# All eigenvalues 0 implies nilpotent

1. Nov 28, 2009

### altcmdesc

1. The problem statement, all variables and given/known data
How would I go about proving that if a linear operator $$T\colon V\to V$$ has all eigenvalues equal to 0, then $$T$$ must be nilpotent?

3. The attempt at a solution

I know that this follows trivially from the Cayley-Hamilton theorem (the characteristic polynomial is $$x^n$$ and hence $$T^n=0$$), but, unfortunately, I'm not allowed to use that theorem. How else could I go about proving this?

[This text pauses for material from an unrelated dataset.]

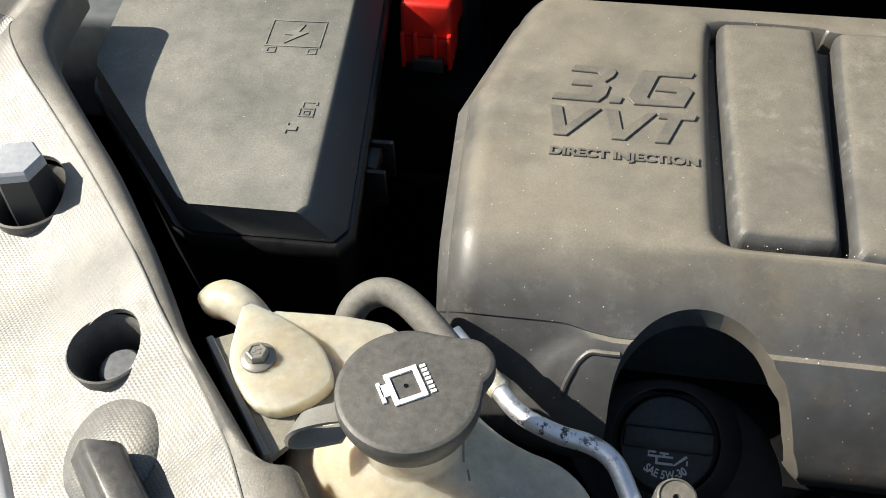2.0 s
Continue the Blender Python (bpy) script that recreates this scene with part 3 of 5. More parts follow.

I've been trying to show that any vector in $$V$$ is also in the kernel of some power of $$T$$ and hence $$T$$ is nilpotent, but I'm getting stuck.

2. Nov 29, 2009

### Dick

T^(k+1)(V) is a subset of T^k(V), right? If T isn't nilpotent then you eventually have a k such that T^(k+1)(V)=T^k(V) with T^k(V) not {0}. Consider the restricted map T:T^k(V)->T^k(V). What can you say about it?

3. Nov 30, 2009

### altcmdesc

Is it that the restricted map doesn't have any eigenvalues/eigenvectors and is bijective? Am I on the right track?

Last edited: Nov 30, 2009
4. Nov 30, 2009

### Dick

You are on the right track. Yes, the restricted T is bijective. It must have an eigenvector. What can you say about the corresponding eigenvalue?

5. Dec 1, 2009

### altcmdesc

Why must the restricted map have an eigenvector? I know where to go from there, but I can't seem to understand why that must be true since there isn't any assumption made that the base field of the vector space V is algebraically closed.

Last edited: Dec 1, 2009
6. Dec 1, 2009

### Dick

The restricted T maps the vector space T^m(V) to itself. Look at it's characteristic polynomial. It must have a root r, mustn't it? That means r*I-T is singular.

7. Dec 1, 2009

### altcmdesc

My point is that if the vector space is over the reals, for example, not every characteristic polynomial has roots (e.g. x^2+1), so if T^m(V) isn't over an algebraically closed field, we don't necessarily have that the restricted map has an eigenvalue...right?

8. Dec 1, 2009

### Dick

Right. But then what exactly do you mean by "T has all eigenvalues equal to zero"? Take the matrix T=[[0,0,0],[0,0,-1],[0,1,0]]. T has one REAL eigenvalue and that's 0. T is not nilpotent. I don't think I would describe T as having all eigenvalues equal to 0.